Oysa birinci hedef Erdoğan’ın ilk turda seçilmesini önlemek olmalıydı. Bunu sağlayacak şey de her iki partinin de kendi tabanlarına sempatik gelecek, heyecan verecek birer aday göstermeleriydi.
Böyle adaylar gösterebilselerdi, seçime katılım bu kadar düşük olmazdı, Erdoğan da ilk turda seçimi kazanıp, Çankaya’ya çıkamazdı.
Bunu yapmadılar çünkü partilerinde gösterecekleri adayların başarısının gelecekte kendi koltukları için tehlikeli olacağını düşündüler. “Küçük olsun, benim olsun” diye düşündüler, Erdoğan’ın seçimi ilk turda kazanmasına neden oldular.

Bu yenilgi nedeniyle elbette çekilip gitmeyecekler, hem kendi partilerine, hem de Türkiye’ye zaman kaybettirecekler.

Bizim Siyasi Partiler Kanunumuz, bir partiyi bir kez ele geçirenin canı istediği kadar orada kalabilmesine olanak sağlıyor.

Bu partilerin üyeleri, buna karşı seslerini yükseltebilecekler mi, doğrusunu isterseniz hiç sanmıyorum.

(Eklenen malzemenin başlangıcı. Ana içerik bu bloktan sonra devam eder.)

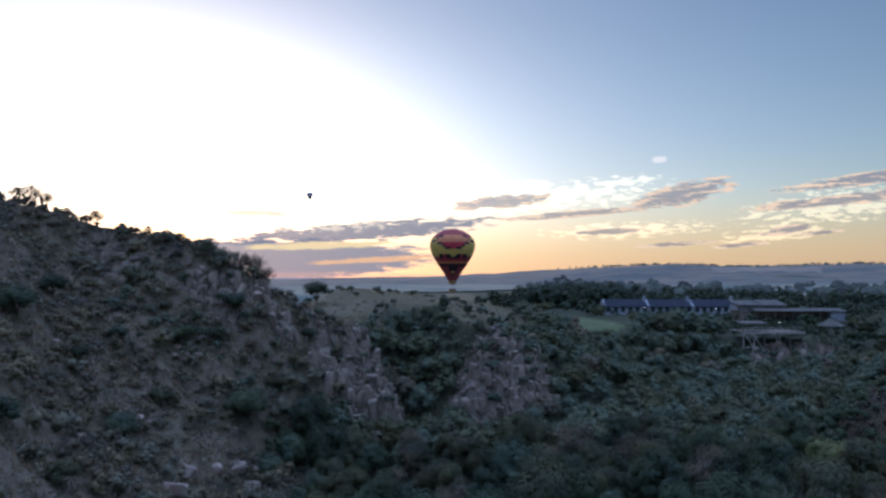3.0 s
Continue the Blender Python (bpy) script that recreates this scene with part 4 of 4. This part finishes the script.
near_balloon = build_balloon("hot_air_balloon", 8.95, 20.4, [MAROON, RED, ORANGE, GOLD, BLACK], "red, orange and gold stepped-pattern hot-air balloon above the tableland")
near_balloon.matrix_basis = Matrix.Translation((5.8, 300.0, 23.2)) @ Matrix.Rotation(radians(1), 4, "Z")
# far balloon: cloth grey lightened in the colour, in place of haze
far_balloon = build_balloon("hot_air_balloon", 9.2, 20.5, [fabric("haze_lightened_cloth", (0.4, 0.4, 0.43))], "small dark hot-air balloon high in the bright sky", pattern=False)
far_balloon.matrix_basis = Matrix.Translation((-400.0, 2390.0, 268.0)) @ Matrix.Scale(1.2, 4)

# ---- lodge on the far rim ----
WALL = shade("pale_plaster", (0.19, 0.205, 0.24), (0.28, 0.295, 0.33), 0.6, 0.9, 0, 0.1)
ROOF_BLUE = shade("blue_grey_roof_sheet", (0.014, 0.017, 0.026), (0.024, 0.028, 0.04), 0.8, 0.9, 0.0, 0.1)
ROOF_PALE = shade("pale_roof_sheet", (0.05, 0.048, 0.046), (0.085, 0.082, 0.078), 0.8, 0.85, 0.0, 0.1)
ROOF_THATCH = shade("grey_thatch", (0.05, 0.047, 0.045), (0.10, 0.094, 0.088), 2.0, 0.95, 0, 0.5)
TIMBER = shade("weathered_timber", (0.085, 0.07, 0.06), (0.17, 0.145, 0.125), 1.5, 0.85, 0, 0.3)
TIMBER_PALE = shade("pale_timber_brace", (0.20, 0.185, 0.17), (0.33, 0.31, 0.285), 1.5, 0.85, 0, 0.2)
FRAME = plain("dark_window_frame", (0.07, 0.06, 0.055))
GLASS, glass_nt, glass_bsdf, _ = material("window_glass")
glass_bsdf.inputs["Base Color"].default_value = (0.03, 0.04, 0.05, 1)
glass_bsdf.inputs["Roughness"].default_value = 0.08
LAMP_ON, lamp_nt, lamp_bsdf, _ = material("lit_lamp_glass")
lamp_bsdf.inputs["Emission Color"].default_value = (1.0, 0.97, 0.9, 1)
lamp_bsdf.inputs["Emission Strength"].default_value = 5.0


def box(x0, x1, y0, y1, z0, z1, soft=0.0):
    bm = bmesh.new()
    bmesh.ops.create_cube(bm, size=1.0, matrix=Matrix.Translation(((x0 + x1) / 2, (y0 + y1) / 2, (z0 + z1) / 2)) @ Matrix.Diagonal((x1 - x0, y1 - y0, z1 - z0, 1)))
    if soft:
        bmesh.ops.bevel(bm, geom=bm.edges[:], offset=soft, segments=1)
    return bm


def gable(x0, x1, y0, y1, z0, z1, over=0.45, thick=0.16):
    """A gabled roof along x with eaves and thickness."""
    bm = bmesh.new()
    ym = (y0 + y1) / 2
    outline = [(y0 - over, z0 - 0.1), (ym, z1), (y1 + over, z0 - 0.1), (y1 + over, z0 - 0.1 - thick), (ym, z1 - thick), (y0 - over, z0 - 0.1 - thick)]
    a = [bm.verts.new((x0, y, z)) for y, z in outline]
    b = [bm.verts.new((x1, y, z)) for y, z in outline]
    for k in range(6):
        n = (k + 1) % 6
        bm.faces.new((a[k], a[n], b[n], b[k]))
    for f in ((0, 1, 4, 5), (1, 2, 3, 4)):
        bm.faces.new([a[k] for k in f][::-1])
        bm.faces.new([b[k] for k in f])
    bmesh.ops.recalc_face_normals(bm, faces=bm.faces)
    return bm


def window(x, y, z, wide, high, parent):
    """A window with frame, sill and pane, set in a wall that faces -y at y."""
    bm = box(x - wide / 2, x + wide / 2, y - 0.06, y + 0.05, z, z + high)
    front = [f for f in bm.faces if f.normal.y < -0.9]
    bmesh.ops.inset_region(bm, faces=front, thickness=0.07, depth=-0.05)
    body = part("window", bm, FRAME, parent)
    part("pane", box(x - wide / 2 + 0.06, x + wide / 2 - 0.06, y - 0.035, y - 0.02, z + 0.06, z + high - 0.06), GLASS, body)
    part("sill", box(x - wide / 2 - 0.08, x + wide / 2 + 0.08, y - 0.16, y - 0.062, z - 0.09, z - 0.004), WALL, body)


def hotel_block(x0, x1, y0, ground_z, eave, ridge):
    root = new("guest_wing")
    y1 = y0 + 7.5
    part("wall", box(x0, x1, y0, y1, ground_z - 1.0, eave), WALL, root)
    part("roof", gable(x0 + 0.2, x1 - 0.2, y0, y1, eave, ridge), ROOF_BLUE, root)
    for x in (x0 - 0.02, x1 - 0.24):
        bm = bmesh.new()
        side = [(y0 - 0.06, ground_z - 1), (y0 - 0.06, eave + 0.05), ((y0 + y1) / 2, ridge + 0.16), (y1 + 0.06, eave + 0.05), (y1 + 0.06, ground_z - 1)]
        a = [bm.verts.new((x, y, z)) for y, z in side]
        b = [bm.verts.new((x + 0.26, y, z)) for y, z in side]
        bm.faces.new(a[::-1])
        bm.faces.new(b)
        for k in range(5):
            bm.faces.new((a[k], a[(k + 1) % 5], b[(k + 1) % 5], b[k]))
        bmesh.ops.recalc_face_normals(bm, faces=bm.faces)
        part("gable_wall", bm, WALL, root)
    part("chimney", box(x1 - 0.9, x1 - 0.3, y0 + 2.6, y0 + 3.4, ridge - 1.2, ridge + 1.1, 0.05), WALL, root)
    count = 6
    for k in range(count):
        x = x0 + (k + 0.5) * (x1 - x0) / count
        window(x, y0, ground_z + 0.9, 1.15, 1.5, root)
        window(x, y0, ground_z + 3.6, 1.15, 1.4, root)
    part("balcony", box(x0 + 0.4, x1 - 0.4, y0 - 0.9, y0 - 0.003, ground_z + 2.85, ground_z + 3.05), WALL, root)
    tagged(root, "two-storey white guest wing with blue-grey pitched roof", "building", "guest wings in a row")
    return root


for x0 in (50.4, 63.8, 77.2):
    hotel_block(x0, x0 + 13.1, 231.0, 15.0, 20.3, 22.3)


def lamp_at(x, y, z, label, post=True):
    root = new("outdoor_lamp")
    if post:
        g = place_on(x, y, 0.1)
        verts, faces = [], []
        limb(verts, faces, (x, y, g), (x, y, z - 0.2), 0.05, 0.04)
        ob = new("post", mesh_of("post", np.array(verts), np.array(faces), [STEEL]))
        ob.parent = root
    else:
        part("bracket", box(x - 0.04, x + 0.04, y, y + 0.62, z - 0.04, z + 0.04), STEEL, root)
    bm = bmesh.new()
    bmesh.ops.create_uvsphere(bm, u_segments=10, v_segments=8, radius=0.085, matrix=Matrix.Translation((x, y, z)))
    part("globe", bm, LAMP_ON, root, "glowing white globe")
    tagged(root, label, "lamp", "lit outdoor lamps")


lamp_at(62.0, 230.4, 20.0, "lit white lamp on the guest wing wall", False)
lamp_at(83.9, 230.4, 19.6, "lit white lamp on the guest wing wall", False)


def mono_roof(x0, x1, y0, y1, z_front, z_back, thick=0.22):
    bm = bmesh.new()
    corners = [(x0, y0, z_front), (x1, y0, z_front), (x1, y1, z_back), (x0, y1, z_back)]
    a = [bm.verts.new(c) for c in corners]
    b = [bm.verts.new((c[0], c[1], c[2] - thick)) for c in corners]
    bm.faces.new(a)
    bm.faces.new(b[::-1])
    for k in range(4):
        bm.faces.new((a[k], b[k], b[(k + 1) % 4], a[(k + 1) % 4]))
    bmesh.ops.recalc_face_normals(bm, faces=bm.faces)
    return bm


def build_lodge():
    root = new("lodge")
    part("wall", box(82, 108, 206.5, 215, 13, 20.0), TIMBER, root, "shaded timber front")
    part("wall", box(81.5, 94.6, 208.0, 213.5, 20.0, 21.45), WALL, root, "pale upper storey")
    part("roof", mono_roof(81.0, 87.4, 207.0, 214, 21.6, 22.7), ROOF_PALE, root, "pale sloping roof sheet")
    part("roof", mono_roof(87.8, 94.8, 207.0, 214, 21.5, 22.8), ROOF_PALE, root, "pale sloping roof sheet")
    part("roof", mono_roof(84.5, 109, 203.5, 207.6, 20.1, 20.75), ROOF_PALE, root, "long pale verandah roof")
    part("wall", box(104.8, 108.6, 203.8, 206.4, 17.4, 19.7), WALL, root, "white end bay")
    part("wall", box(104.8, 108.6, 203.8, 206.4, 13, 17.39), TIMBER, root, "timber base of the end bay")
    for k in range(9):
        x = 85 + k * 2.4
        part("post", box(x - 0.1, x + 0.1, 203.7, 203.9, 13, 20.0), TIMBER, root)
    for k in range(7):
        window(86 + k * 2.6, 206.5, 16.4, 1.7, 1.9, root)
    tagged(root, "lodge with pale sloping roofs and timber verandah on the rim", "building")


def build_deck():
    root = new("viewing_deck")
    x0, x1, y0, y1, z = 69.9, 84.2, 176.6, 185.0, 16.4
    for k in range(18):
        y = y0 + k * (y1 - y0) / 18
        part("board", box(x0, x1, y, y + 0.45, z, z + 0.08), TIMBER, root)
    part("beam", box(x0 - 0.2, x1 + 0.2, y0 - 0.16, y0 + 0.1, z - 0.42, z - 0.004), TIMBER_PALE, root)
    part("rail", box(x0, x1, y0, y0 + 0.1, z + 1.0, z + 1.1), TIMBER_PALE, root)
    part("rail", box(x0, x1, y0 + 0.02, y0 + 0.08, z + 0.5, z + 0.56), TIMBER_PALE, root)
    for k in range(11):
        x = x0 + 0.05 + k * (x1 - x0 - 0.1) / 10
        part("baluster", box(x - 0.06, x + 0.06, y0 - 0.004, y0 + 0.106, z + 0.084, z + 1.15), TIMBER, root)
    for k, x in enumerate((70.3, 72.7, 75.1, 78.0, 81.0, 84.0)):
        g = place_on(x, y0 + 0.4, 0.6)
        part("post", box(x - 0.13, x + 0.13, y0 + 0.25, y0 + 0.51, g, z - 0.43), TIMBER_PALE if k < 2 else TIMBER, root)
    for (xa, za), (xb, zb) in (((70.5, 15.8), (74.5, 9.7)), ((72.5, 15.8), (75.7, 10.7)), ((70.7, 13.0), (73.5, 13.0))):
        verts, faces = [], []
        limb(verts, faces, (xa, y0 + 0.1, za), (xb, y0 - 0.6, zb), 0.13, 0.13)
        ob = new("brace", mesh_of("brace", np.array(verts), np.array(faces), [TIMBER_PALE]))
        ob.parent = root
    for x in (70.5, 75.5):
        for y in (177.5, 180.5):
            part("roof_post", box(x - 0.08, x + 0.08, y - 0.08, y + 0.08, z + 0.084, z + 2.0), TIMBER, root)
    part("canopy_roof", mono_roof(70.1, 76.0, 177.0, 181.2, z + 2.0, z + 2.4), ROOF_THATCH, root)
    tagged(root, "timber viewing deck on stilts with pale braces over the cliff", "deck")


def build_gazebo(x, y):
    root = new("gazebo")
    g = place_on(x, y, 0.3)
    z = 17.0
    bm = bmesh.new()
    bmesh.ops.create_cone(bm, segments=4, radius1=3.6, radius2=0.15, depth=1.7, cap_ends=True, matrix=Matrix.Translation((x, y, z + 1.0)) @ Matrix.Rotation(radians(45), 4, "Z"))
    part("roof", bm, ROOF_THATCH, root)
    for sx in (-1, 1):
        for sy in (-1, 1):
            part("post", box(x + sx * 2.1 - 0.1, x + sx * 2.1 + 0.1, y + sy * 2.1 - 0.1, y + sy * 2.1 + 0.1, g, z + 0.2), TIMBER, root)
    part("floor", box(x - 2.4, x + 2.4, y - 2.4, y + 2.4, z - 2.4, z - 2.15), TIMBER, root)
    tagged(root, "open gazebo with grey four-sided roof beside the deck", "gazebo")


build_lodge()
build_deck()
build_gazebo(96.5, 188.0)
lamp_at(80.6, 181.0, 18.3, "lit white lamp on the viewing deck")
lamp_at(98.0, 183.0, 15.8, "lit white lamp beside the gazebo")
lamp_at(56.0, 196.0, 17.2, "lit white lamp among the trees by the lawn")
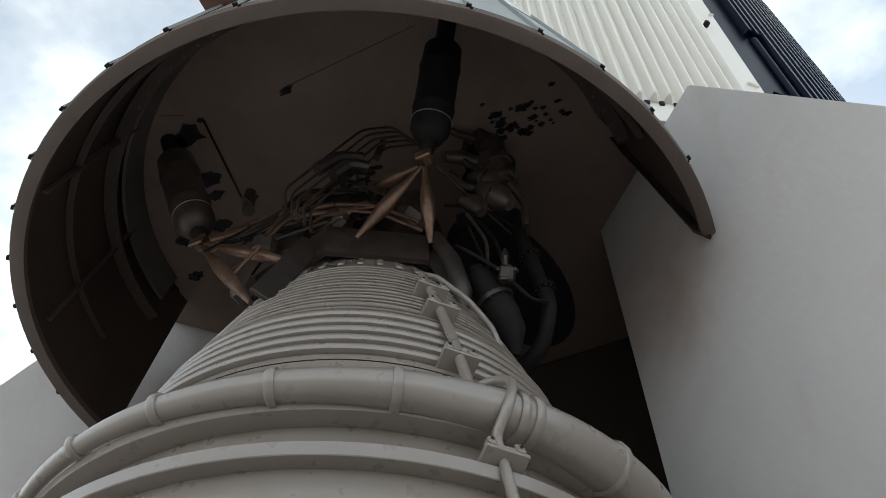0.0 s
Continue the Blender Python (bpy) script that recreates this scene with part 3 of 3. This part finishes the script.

Bu heyetler, 2015’teki genel seçimi de kaybetmek üzere işbaşında kalmaya devam edeceklerdir.

Apo, Demirtaş’a Tahammül edebilir mi?

BU seçimin birinci galibi Recep Tayyip Erdoğan ise bir diğer galibi de Selahattin Demirtaş’tır.

Geleneksel Kürt siyasetinin aldığı oyun neredeyse yarısından daha fazla artmasını sağladı.
Bu sonucun “BDP’nin Türkiyelileşmesi” yolunda önemli bir adım olduğunu söyleyen çok sayıda yorumcu var.
Ben buna katılmıyorum.

Bu oy, BDP–HDP çizgisine değil, doğrudan doğruya Selahattin Demirtaş’ın kişiliğine ve kampanya süresince kullandığı tezlere bağlanmalıdır diye düşünüyorum.
Eğer bu bir genel seçim olsaydı ve BDP–HDP çizgisi, geleneksel söylemini kullansaydı, bu oya ulaşılabilmesi mümkün olamazdı.
Demirtaş’ın bu başarısından bu siyasi çizgi kendisine bir ders çıkarır mı, söylemini ve eylemini buna göre yeniden gözden geçirir mi?
Bir şey söyleyebilmek için erken.
Ama unutmayalım ki o siyasi hareket egosu son derece yüksek bir siyasi kişiliğin etkisi altında.

Ve şu anda İmralı’da mahkûm olarak tutulan o ego, kendisini aşacak bir siyasi çizgiyi temsil eden Demirtaş’a daha fazla tahammül edemeyecektir diye düşünüyorum.